Malgré tout, lors d'une synthèse rédigée en 2015, l'administration préfectorale évoque «une topographie optimale (terrain plat)», «l'accessibilité routière» et «un secteur à vocation industrielle». Dans une lettre au sénateur de la Loire, le garde des Sceaux précise que «la commune de Saint-Bonnet-les-Oules présente en l'état les meilleures caractéristiques» parmi les six terrains présélectionnés.

Si certaines municipalités se disputent les établissements pénitentiaires, facteurs de développement, ici l’argument est vain. Il n’y a plus aucun logement constructible et le taux de chômage est presque négligeable. Alors Guy Françon remue terres et friches à la recherche de solutions alternatives tant que rien n’est signé.

Dimanche, pour la cinquième fois, les habitants ont organisé une manifestation contre «la maudite prison». Plus précisément «un rassemblement médiatique». L'association «Non à la prison» mène le défilé, précédée par des dizaines de tracteurs. «On a le sentiment de se faire rouler dans la farine, on remet en cause le sérieux de l'étude», martèle Stéphanie, professeure, installée depuis 1996. Jean-Christophe, aussi membre du collectif, ajoute : «On craint pour nos enfants, pour nos maisons qui vont être dévaluées. Ce ne sont pas les détenus qui nous font peur mais ce que ça va drainer.»

Fantasmes

Dans le cortège composé de «1 500 personnes» selon les estimations optimistes des organisateurs, se mêlent contestation du terrain et fantasmes sur l'univers carcéral. «C'est dangereux pour les enfants, il y a toujours des évasions, des gens en cavale», estime une habitante de Veauche, le village voisin.

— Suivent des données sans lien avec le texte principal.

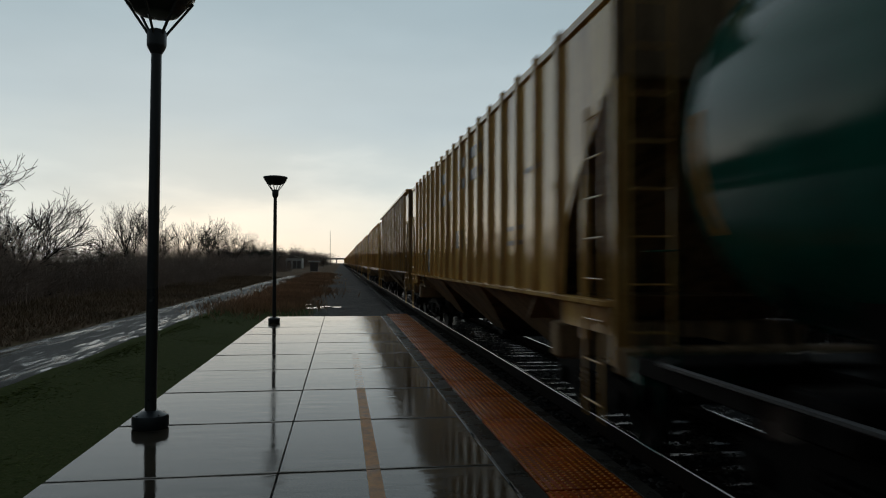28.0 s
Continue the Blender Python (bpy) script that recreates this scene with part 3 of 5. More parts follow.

D'autres craignent même des attentats car «on est en Vigipirate écarlate». Les manifestants s'arrêtent dans un vaste pré en surplomb de la zone qui doit accueillir la prison. Ils imaginent les miradors à la place des vaches. Frédéric, l'un des trois agriculteurs touchés, se désole : «Si on enlève ces terrains agricoles, Saint-Bonnet perdra son identité. Ce sera simplement un village dortoir.» La sénatrice PCF de la Loire Cécile Cukierman appelle à temporiser : «Il y a un sentiment de grande opacité dans la population. Je pense qu'il faut prendre le temps et ne pas s'interdire de regarder d'autres sites.»

Contacté par Libération, le ministère affirme que la décision «est actée». En l'absence de propositions d'autres terrains, le site reste donc favori. «Il y a certains freins mais rien d'incontournable», précise-t-on en interne.